In these and other cases Mayer’s failure to push beyond his “legal approach” theory has led him to miss the point of a legal argument. The same failure has caused sociologists and legal theorists to miss important relations between legal and moral practices. In any examination of society, the distinctions among classes of moral judgment must be kept in mind. It would be interesting to know, for example, whether conventional American morality is more “legalistic,” than that of other countries, in that it makes relatively heavy use of rights, duties, and obligations, as distinct from virtues and vices or goals and ideals. How does America compare, in this regard, with France or the Soviet Union? Are there significant distinctions within the country—is one class or section more “legalistic” than another? We should know more than we do, moreover, about particular practices of obligation which the law is supposed to reflect, like privacy. The law attaches utmost importance to privacy in sexual matters; does it follow the community in this, or some particular class or section?

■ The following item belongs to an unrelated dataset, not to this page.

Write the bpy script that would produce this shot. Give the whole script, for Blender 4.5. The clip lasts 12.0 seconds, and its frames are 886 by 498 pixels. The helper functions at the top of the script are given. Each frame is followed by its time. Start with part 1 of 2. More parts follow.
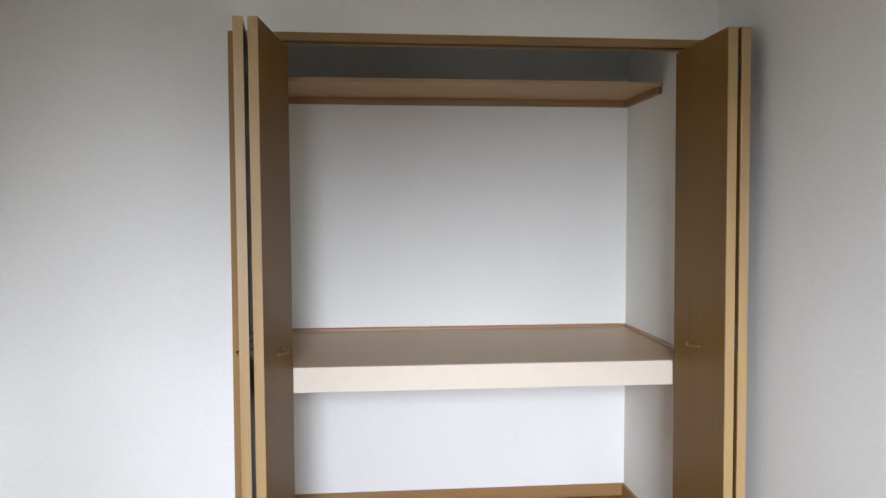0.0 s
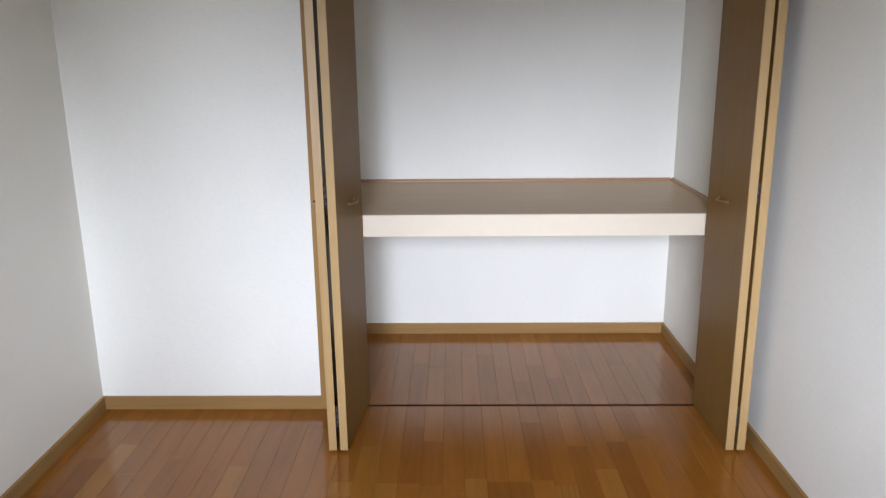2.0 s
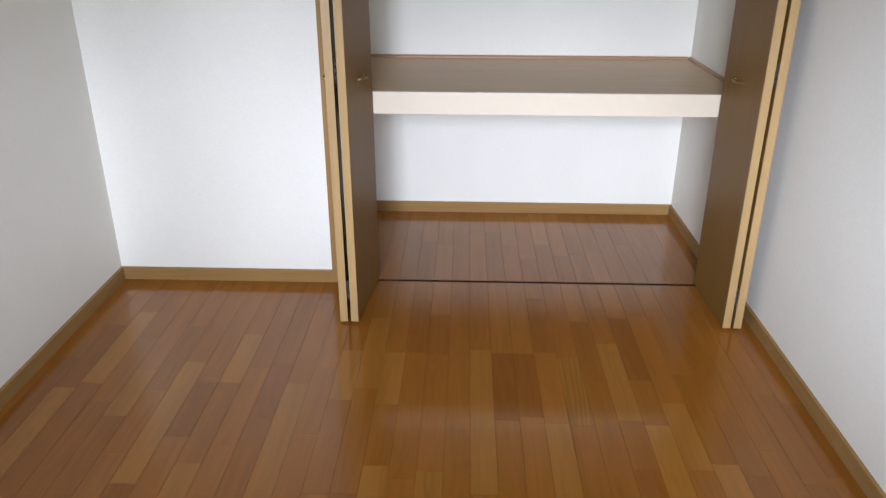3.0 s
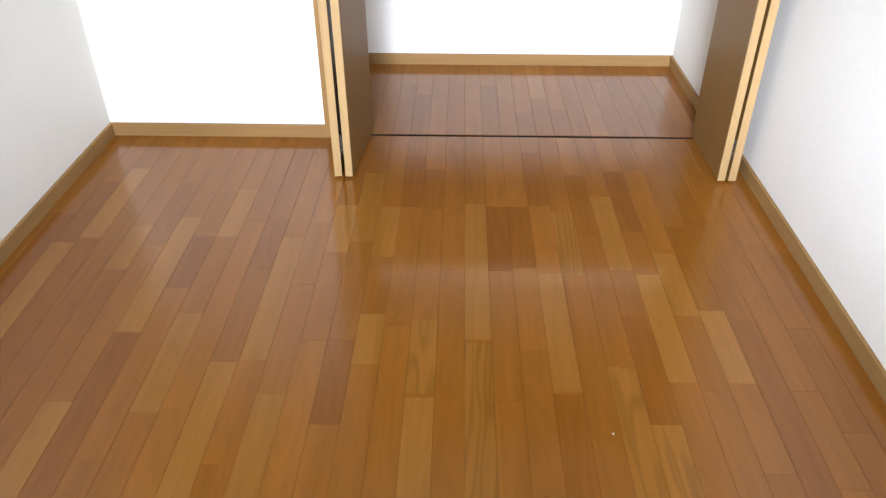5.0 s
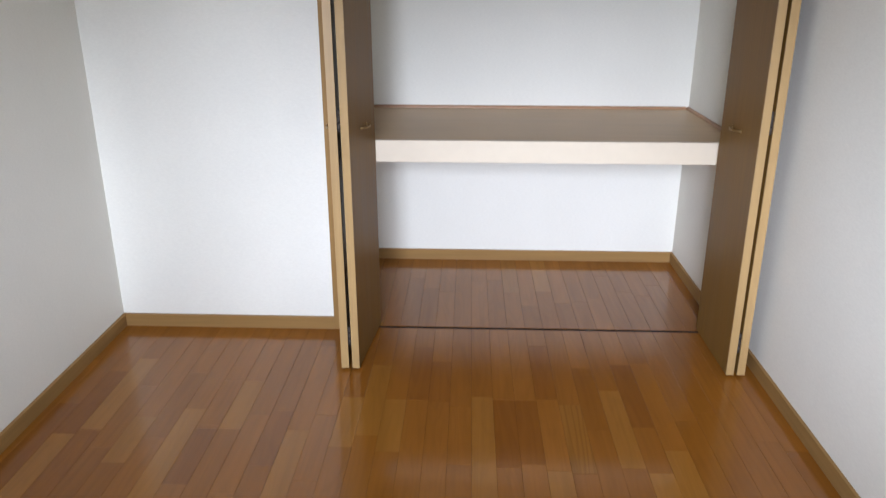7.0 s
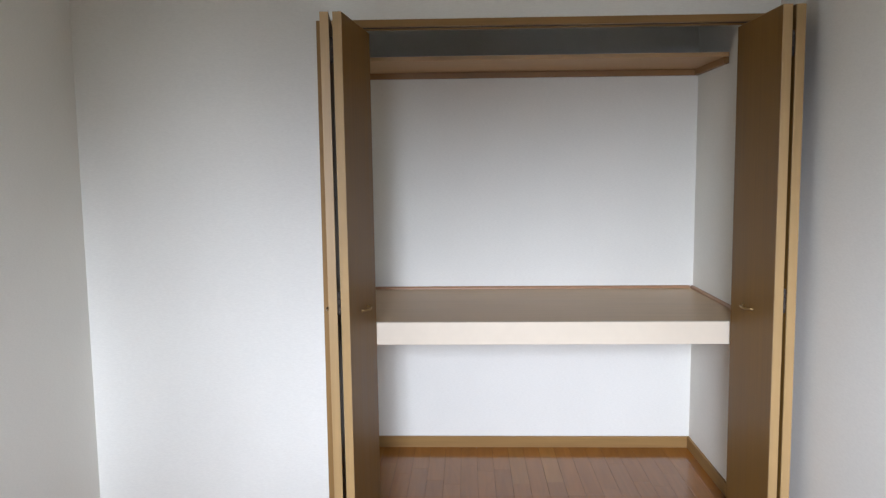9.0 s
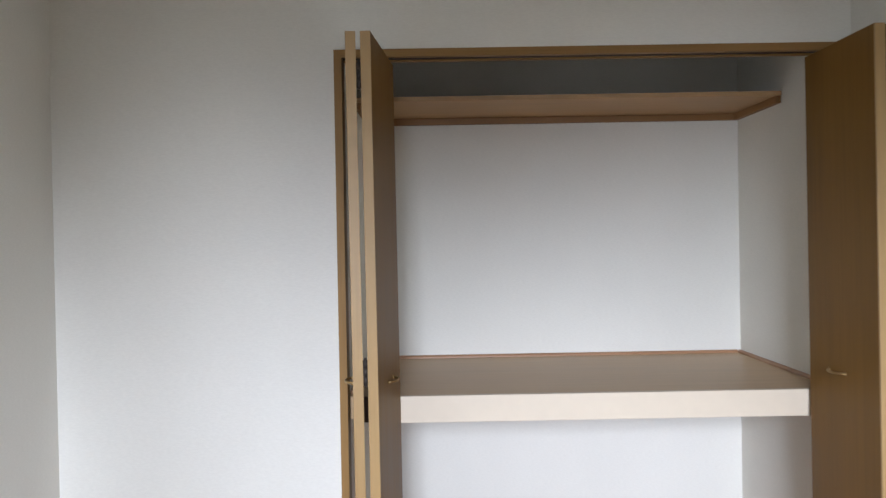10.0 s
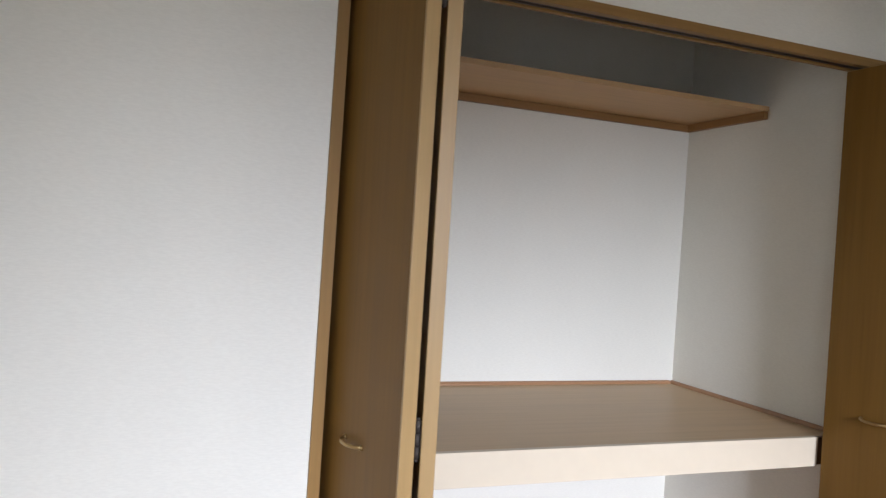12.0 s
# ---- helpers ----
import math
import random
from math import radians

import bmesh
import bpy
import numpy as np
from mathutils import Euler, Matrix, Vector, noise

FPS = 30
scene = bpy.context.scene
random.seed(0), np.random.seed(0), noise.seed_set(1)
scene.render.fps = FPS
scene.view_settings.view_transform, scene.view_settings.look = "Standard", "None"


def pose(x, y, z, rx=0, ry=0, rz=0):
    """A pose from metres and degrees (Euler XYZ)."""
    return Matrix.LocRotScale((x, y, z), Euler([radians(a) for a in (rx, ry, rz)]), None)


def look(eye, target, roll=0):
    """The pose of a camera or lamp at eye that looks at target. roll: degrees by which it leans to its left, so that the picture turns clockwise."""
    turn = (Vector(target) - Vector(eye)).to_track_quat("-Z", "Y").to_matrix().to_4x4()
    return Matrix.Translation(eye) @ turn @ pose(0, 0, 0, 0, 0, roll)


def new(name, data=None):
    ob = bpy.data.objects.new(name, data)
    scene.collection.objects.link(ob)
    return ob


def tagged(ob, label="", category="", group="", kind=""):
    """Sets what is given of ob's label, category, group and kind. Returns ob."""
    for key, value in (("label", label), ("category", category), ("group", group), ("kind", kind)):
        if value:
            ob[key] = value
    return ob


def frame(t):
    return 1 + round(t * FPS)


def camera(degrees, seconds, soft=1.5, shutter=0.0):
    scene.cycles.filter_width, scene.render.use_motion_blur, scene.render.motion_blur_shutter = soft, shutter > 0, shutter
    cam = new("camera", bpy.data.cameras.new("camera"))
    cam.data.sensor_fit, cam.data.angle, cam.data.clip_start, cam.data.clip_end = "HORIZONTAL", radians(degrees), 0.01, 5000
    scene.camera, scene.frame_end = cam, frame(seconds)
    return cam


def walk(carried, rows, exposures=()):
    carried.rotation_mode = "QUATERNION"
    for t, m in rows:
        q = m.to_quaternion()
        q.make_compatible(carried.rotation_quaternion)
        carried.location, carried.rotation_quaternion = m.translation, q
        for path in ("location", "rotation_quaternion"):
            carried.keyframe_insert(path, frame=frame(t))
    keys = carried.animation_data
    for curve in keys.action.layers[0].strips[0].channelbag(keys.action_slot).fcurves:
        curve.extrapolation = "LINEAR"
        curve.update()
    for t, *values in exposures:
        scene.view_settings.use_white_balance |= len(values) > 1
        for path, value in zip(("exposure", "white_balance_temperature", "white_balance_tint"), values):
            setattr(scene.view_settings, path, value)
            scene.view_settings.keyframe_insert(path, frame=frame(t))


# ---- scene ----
cam = camera(61.5, 12.0, soft=1.3, shutter=0.25)
PATH = [
    (0, (1.425, -2.606, 1.384), (1.606, -0.617, 1.281), -0.1),
    (0.5, (1.485, -2.73, 1.366), (1.565, -0.743, 1.149), -1.9),
    (1, (1.537, -2.818, 1.405), (1.483, -0.843, 1.092), -1.0),
    (1.5, (1.507, -2.867, 1.441), (1.451, -0.905, 1.06), -0.5),
    (2, (1.504, -2.912, 1.46), (1.474, -0.978, 0.953), -0.5),
    (2.5, (1.52, -2.939, 1.456), (1.479, -1.051, 0.796), -0.5),
    (3, (1.506, -2.939, 1.467), (1.452, -1.112, 0.654), 0.2),
    (3.5, (1.512, -2.939, 1.452), (1.46, -1.156, 0.547), -0.2),
    (3.7, (1.519, -2.939, 1.438), (1.469, -1.173, 0.501), -0.2),
    (5.3, (1.515, -2.944, 1.442), (1.475, -1.307, 0.293), 0.0),
    (5.5, (1.518, -2.944, 1.446), (1.473, -1.305, 0.301), -0.1),
    (6, (1.515, -2.943, 1.445), (1.47, -1.255, 0.375), 0.0),
    (6.5, (1.518, -2.955, 1.441), (1.46, -1.171, 0.539), -0.1),
    (7, (1.514, -2.957, 1.456), (1.449, -1.08, 0.769), 0.1),
    (7.5, (1.516, -2.953, 1.456), (1.462, -1.017, 0.957), -0.3),
    (7.7, (1.516, -2.948, 1.467), (1.468, -0.999, 1.017), -0.4),
    (9.3, (1.475, -2.784, 1.415), (1.406, -0.792, 1.246), -0.5),
    (9.5, (1.436, -2.709, 1.389), (1.365, -0.715, 1.255), 1.4),
    (10, (1.273, -2.477, 1.355), (1.283, -0.478, 1.332), -1.0),
    (10.5, (1.167, -2.149, 1.357), (1.073, -0.151, 1.377), 0.2),
    (11, (1.039, -1.945, 1.349), (1.147, 0.052, 1.328), 0.4),
    (11.5, (0.801, -1.815, 1.38), (1.325, 0.115, 1.351), 3.0),
    (12, (0.587, -1.667, 1.356), (1.306, 0.199, 1.334), 3.8),
]
EXPOSURES = [(0, -0.66, 6500, 10), (1, -0.65, 6500, 10), (2.5, -0.63, 6500, 10), (3.5, -0.57, 6500, 10), (5.3, 0.15, 6500, 10), (5.9, 0.15, 6500, 10), (6.5, -0.16, 6500, 10), (7, -0.62, 6500, 10), (7.7, -0.64, 6500, 10), (9.3, -0.70, 6500, 10), (10.5, -0.74, 6560, 10), (11.2, -0.75, 6650, 10), (12, -0.58, 6700, 10)]
walk(cam, [(t, look(eye, target, roll)) for t, eye, target, roll in PATH], EXPOSURES)

# ---------------------------------------------------------------- light
world = bpy.data.worlds.new("world")
scene.world = world
world.use_nodes = True
wn = world.node_tree.nodes
sky = wn.new("ShaderNodeTexSky")
sky.sky_type = "NISHITA"
sky.sun_disc = False
sky.sun_elevation, sky.sun_rotation = radians(48), radians(200)
world.node_tree.links.new(sky.outputs[0], wn["Background"].inputs[0])
wn["Background"].inputs[1].default_value = 0.05


def area_lamp(name, m, w, h, watts, colour, spread):
    lamp = bpy.data.lights.new(name, "AREA")
    lamp.shape, lamp.size, lamp.size_y = "RECTANGLE", w, h
    lamp.energy, lamp.color, lamp.spread = watts, colour, radians(spread)
    ob = new(name, lamp)
    ob.matrix_world = m
    return ob


# daylight in the opening of the balcony window behind the camera
WIN_X0, WIN_X1, WIN_Z0, WIN_Z1, SOUTH = 0.20, 2.45, 0.05, 2.15, -3.95
for lx, aim, watts in ((0.50, -0.48, 40.0), (1.04, -0.04, 14.3), (1.58, 0.19, 19.3), (2.12, 0.518, 24.4)):
    eye = Vector((lx, SOUTH + 0.07, 1.50))
    area_lamp("window_daylight", look(eye, eye + Vector((aim, 1.0, -0.275))), 0.50, 1.05, watts, (0.812, 0.892, 1.088), 41.6)


# ---------------------------------------------------------------- materials
def material(name, rough, spec=0.5, metal=0.0, coat=0.0, coat_rough=0.1):
    mat = bpy.data.materials.new(name)
    mat.use_nodes = True
    nt = mat.node_tree
    b = nt.nodes["Principled BSDF"]
    b.inputs["Roughness"].default_value = rough
    b.inputs["Specular IOR Level"].default_value = spec
    b.inputs["Metallic"].default_value = metal
    b.inputs["Coat Weight"].default_value = coat
    b.inputs["Coat Roughness"].default_value = coat_rough
    return mat, nt, b


def node(nt, kind, **inputs):
    n = nt.nodes.new(kind)
    for key, value in inputs.items():
        n.inputs[key.replace("_", " ")].default_value = value
    return n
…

The lawyers are now wrestling with the question of whether certain sorts of mental abnormality should excuse those who commit crimes. Do the law’s provisional solutions, with which no one is particularly satisfied, reflect the community’s conventions of excuse or blame? Are these conventions in turn based on widespread beliefs about psychology that science has shown to be wrong or suspicious? Or do they stand for moral positions that are independent of psychology? These are hard questions. They lie at the intersection of social science and philosophy, which is still a desolate place. They are more promising material for legal sociology, however, than further studies of lawyers’ income.